■ EXERCISE INSTRUCTIONS
Repeat verbatim, and only, the lines of the data below, beginning at the line that contains "7. More parts follow." and stopping after the line that contains "0.60, 20)]), DEEP, gr)".

■ LISTED RECORDS
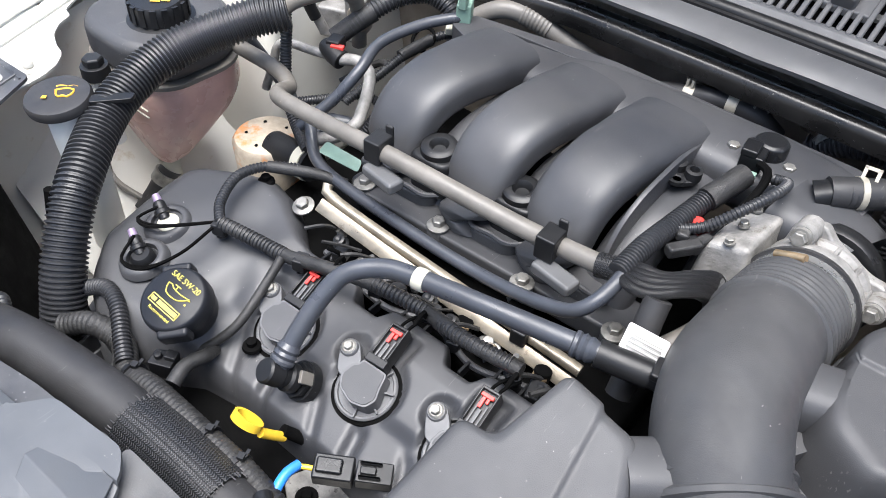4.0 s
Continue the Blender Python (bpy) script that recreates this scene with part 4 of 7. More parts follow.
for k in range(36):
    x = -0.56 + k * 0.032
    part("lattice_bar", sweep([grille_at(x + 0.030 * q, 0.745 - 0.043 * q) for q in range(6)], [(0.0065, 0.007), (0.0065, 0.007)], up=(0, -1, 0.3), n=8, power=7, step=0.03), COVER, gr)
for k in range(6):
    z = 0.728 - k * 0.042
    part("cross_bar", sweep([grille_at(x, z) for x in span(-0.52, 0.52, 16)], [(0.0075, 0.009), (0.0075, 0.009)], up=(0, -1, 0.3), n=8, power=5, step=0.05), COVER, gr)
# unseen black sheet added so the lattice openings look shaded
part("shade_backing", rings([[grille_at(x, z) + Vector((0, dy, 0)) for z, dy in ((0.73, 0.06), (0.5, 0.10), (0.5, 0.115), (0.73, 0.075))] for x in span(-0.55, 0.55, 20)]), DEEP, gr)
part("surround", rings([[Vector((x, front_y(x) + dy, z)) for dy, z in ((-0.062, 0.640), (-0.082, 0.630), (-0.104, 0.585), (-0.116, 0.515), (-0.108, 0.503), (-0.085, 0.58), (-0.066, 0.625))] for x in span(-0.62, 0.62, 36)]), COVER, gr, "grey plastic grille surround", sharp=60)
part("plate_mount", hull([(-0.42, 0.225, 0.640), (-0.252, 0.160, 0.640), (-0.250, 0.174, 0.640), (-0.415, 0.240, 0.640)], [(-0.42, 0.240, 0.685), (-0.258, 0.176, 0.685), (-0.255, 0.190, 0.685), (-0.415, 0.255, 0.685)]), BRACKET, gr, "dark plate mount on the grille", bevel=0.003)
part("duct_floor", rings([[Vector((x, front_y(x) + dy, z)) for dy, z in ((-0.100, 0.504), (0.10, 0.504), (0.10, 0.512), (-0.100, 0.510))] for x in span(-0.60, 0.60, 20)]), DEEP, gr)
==
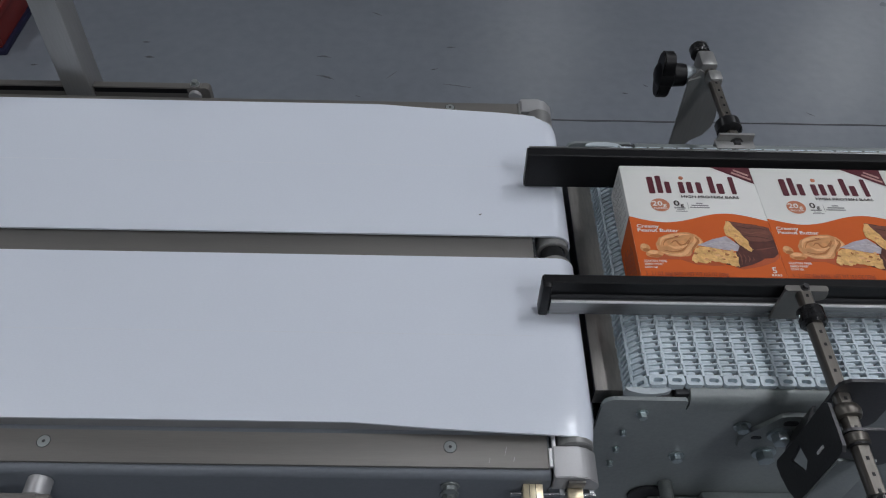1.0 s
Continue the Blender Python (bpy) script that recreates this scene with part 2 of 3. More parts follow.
...
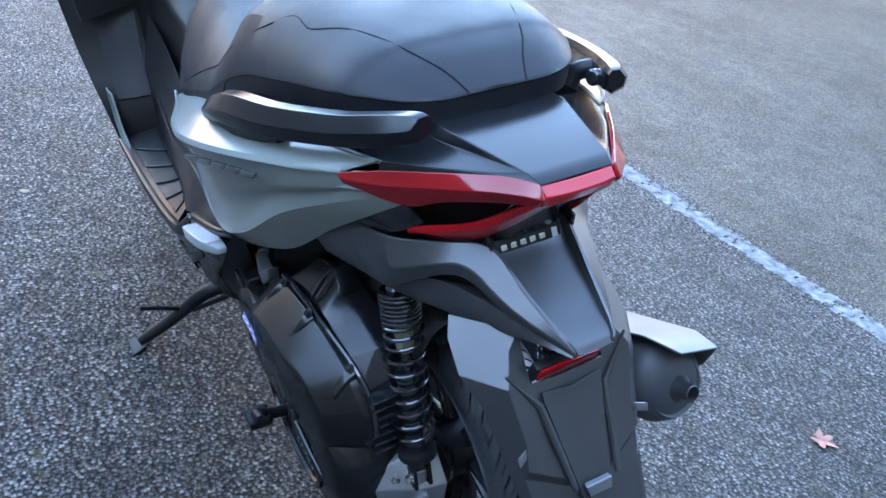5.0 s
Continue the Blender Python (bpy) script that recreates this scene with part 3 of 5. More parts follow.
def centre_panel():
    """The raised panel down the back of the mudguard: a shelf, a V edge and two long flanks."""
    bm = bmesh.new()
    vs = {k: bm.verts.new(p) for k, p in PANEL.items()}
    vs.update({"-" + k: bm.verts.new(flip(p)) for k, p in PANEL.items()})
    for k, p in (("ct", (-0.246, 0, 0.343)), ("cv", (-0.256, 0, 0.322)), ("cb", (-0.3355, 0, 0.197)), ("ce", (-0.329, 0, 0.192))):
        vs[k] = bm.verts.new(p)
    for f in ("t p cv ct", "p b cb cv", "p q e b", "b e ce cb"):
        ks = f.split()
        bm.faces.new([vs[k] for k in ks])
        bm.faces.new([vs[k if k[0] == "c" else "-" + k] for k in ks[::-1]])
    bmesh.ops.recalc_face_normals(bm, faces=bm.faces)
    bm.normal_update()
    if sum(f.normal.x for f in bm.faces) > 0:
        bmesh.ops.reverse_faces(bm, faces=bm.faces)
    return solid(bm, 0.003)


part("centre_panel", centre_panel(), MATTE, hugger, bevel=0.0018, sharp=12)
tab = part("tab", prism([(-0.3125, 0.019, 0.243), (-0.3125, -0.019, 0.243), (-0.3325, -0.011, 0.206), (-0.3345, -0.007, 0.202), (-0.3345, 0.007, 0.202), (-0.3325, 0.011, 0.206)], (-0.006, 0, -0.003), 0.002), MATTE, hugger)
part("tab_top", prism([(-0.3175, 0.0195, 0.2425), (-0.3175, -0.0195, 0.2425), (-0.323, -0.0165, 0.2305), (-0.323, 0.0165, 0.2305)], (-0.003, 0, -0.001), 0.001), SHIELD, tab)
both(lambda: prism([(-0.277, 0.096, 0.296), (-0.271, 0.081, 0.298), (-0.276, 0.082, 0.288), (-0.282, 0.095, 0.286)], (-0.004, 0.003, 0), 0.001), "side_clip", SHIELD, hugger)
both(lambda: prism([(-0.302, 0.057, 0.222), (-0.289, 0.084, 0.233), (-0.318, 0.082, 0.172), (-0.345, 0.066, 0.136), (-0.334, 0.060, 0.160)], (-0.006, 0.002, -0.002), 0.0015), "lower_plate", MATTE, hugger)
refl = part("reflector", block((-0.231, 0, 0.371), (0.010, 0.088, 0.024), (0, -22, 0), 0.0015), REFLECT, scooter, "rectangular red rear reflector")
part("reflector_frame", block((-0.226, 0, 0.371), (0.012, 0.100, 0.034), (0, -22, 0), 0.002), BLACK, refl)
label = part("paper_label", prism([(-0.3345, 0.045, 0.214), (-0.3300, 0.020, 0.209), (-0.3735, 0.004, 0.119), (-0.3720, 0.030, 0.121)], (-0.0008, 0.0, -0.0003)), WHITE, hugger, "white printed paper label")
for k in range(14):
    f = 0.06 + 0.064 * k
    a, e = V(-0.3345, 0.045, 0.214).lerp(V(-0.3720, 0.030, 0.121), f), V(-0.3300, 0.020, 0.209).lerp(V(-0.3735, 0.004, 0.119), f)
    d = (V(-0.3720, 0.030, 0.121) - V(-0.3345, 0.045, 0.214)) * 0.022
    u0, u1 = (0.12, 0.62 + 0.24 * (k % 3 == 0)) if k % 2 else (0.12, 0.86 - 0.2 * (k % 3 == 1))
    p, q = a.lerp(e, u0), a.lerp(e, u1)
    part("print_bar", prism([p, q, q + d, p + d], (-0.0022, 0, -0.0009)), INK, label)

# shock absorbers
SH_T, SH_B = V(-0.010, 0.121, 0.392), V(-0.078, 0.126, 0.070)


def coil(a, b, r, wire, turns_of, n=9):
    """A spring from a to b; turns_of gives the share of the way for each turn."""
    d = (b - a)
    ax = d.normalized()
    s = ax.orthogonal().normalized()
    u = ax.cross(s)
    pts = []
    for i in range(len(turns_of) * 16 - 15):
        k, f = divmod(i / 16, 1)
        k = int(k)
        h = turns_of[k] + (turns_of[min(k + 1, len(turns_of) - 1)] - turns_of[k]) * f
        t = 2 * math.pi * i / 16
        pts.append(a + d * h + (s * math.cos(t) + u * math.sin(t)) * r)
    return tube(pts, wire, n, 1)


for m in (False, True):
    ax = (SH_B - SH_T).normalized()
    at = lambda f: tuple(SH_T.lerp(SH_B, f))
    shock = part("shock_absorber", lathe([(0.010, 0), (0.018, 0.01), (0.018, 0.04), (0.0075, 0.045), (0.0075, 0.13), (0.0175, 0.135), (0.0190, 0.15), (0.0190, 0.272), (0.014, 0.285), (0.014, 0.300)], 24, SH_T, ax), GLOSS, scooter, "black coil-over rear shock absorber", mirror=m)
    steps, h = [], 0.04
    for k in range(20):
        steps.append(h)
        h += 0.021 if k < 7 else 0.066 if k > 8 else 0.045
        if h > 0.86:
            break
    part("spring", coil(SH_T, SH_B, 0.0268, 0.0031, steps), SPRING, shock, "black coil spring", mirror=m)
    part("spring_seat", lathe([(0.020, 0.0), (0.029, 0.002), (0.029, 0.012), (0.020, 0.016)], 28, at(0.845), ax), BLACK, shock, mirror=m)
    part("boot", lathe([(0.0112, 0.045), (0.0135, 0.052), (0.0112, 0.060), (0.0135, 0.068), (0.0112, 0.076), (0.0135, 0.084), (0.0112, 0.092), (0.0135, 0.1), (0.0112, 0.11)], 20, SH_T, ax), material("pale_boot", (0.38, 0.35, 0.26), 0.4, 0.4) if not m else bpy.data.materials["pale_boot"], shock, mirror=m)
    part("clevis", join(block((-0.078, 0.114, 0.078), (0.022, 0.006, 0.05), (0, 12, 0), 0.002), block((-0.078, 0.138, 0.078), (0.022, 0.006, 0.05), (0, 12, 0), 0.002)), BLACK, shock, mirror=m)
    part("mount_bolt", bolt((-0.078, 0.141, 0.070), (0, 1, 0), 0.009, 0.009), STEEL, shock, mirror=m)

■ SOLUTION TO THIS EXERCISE
Continue the Blender Python (bpy) script that recreates this scene with part 4 of 7. More parts follow.
for k in range(36):
    x = -0.56 + k * 0.032
    part("lattice_bar", sweep([grille_at(x + 0.030 * q, 0.745 - 0.043 * q) for q in range(6)], [(0.0065, 0.007), (0.0065, 0.007)], up=(0, -1, 0.3), n=8, power=7, step=0.03), COVER, gr)
for k in range(6):
    z = 0.728 - k * 0.042
    part("cross_bar", sweep([grille_at(x, z) for x in span(-0.52, 0.52, 16)], [(0.0075, 0.009), (0.0075, 0.009)], up=(0, -1, 0.3), n=8, power=5, step=0.05), COVER, gr)
# unseen black sheet added so the lattice openings look shaded
part("shade_backing", rings([[grille_at(x, z) + Vector((0, dy, 0)) for z, dy in ((0.73, 0.06), (0.5, 0.10), (0.5, 0.115), (0.73, 0.075))] for x in span(-0.55, 0.55, 20)]), DEEP, gr)
part("surround", rings([[Vector((x, front_y(x) + dy, z)) for dy, z in ((-0.062, 0.640), (-0.082, 0.630), (-0.104, 0.585), (-0.116, 0.515), (-0.108, 0.503), (-0.085, 0.58), (-0.066, 0.625))] for x in span(-0.62, 0.62, 36)]), COVER, gr, "grey plastic grille surround", sharp=60)
part("plate_mount", hull([(-0.42, 0.225, 0.640), (-0.252, 0.160, 0.640), (-0.250, 0.174, 0.640), (-0.415, 0.240, 0.640)], [(-0.42, 0.240, 0.685), (-0.258, 0.176, 0.685), (-0.255, 0.190, 0.685), (-0.415, 0.255, 0.685)]), BRACKET, gr, "dark plate mount on the grille", bevel=0.003)
part("duct_floor", rings([[Vector((x, front_y(x) + dy, z)) for dy, z in ((-0.100, 0.504), (0.10, 0.504), (0.10, 0.512), (-0.100, 0.510))] for x in span(-0.60, 0.60, 20)]), DEEP, gr)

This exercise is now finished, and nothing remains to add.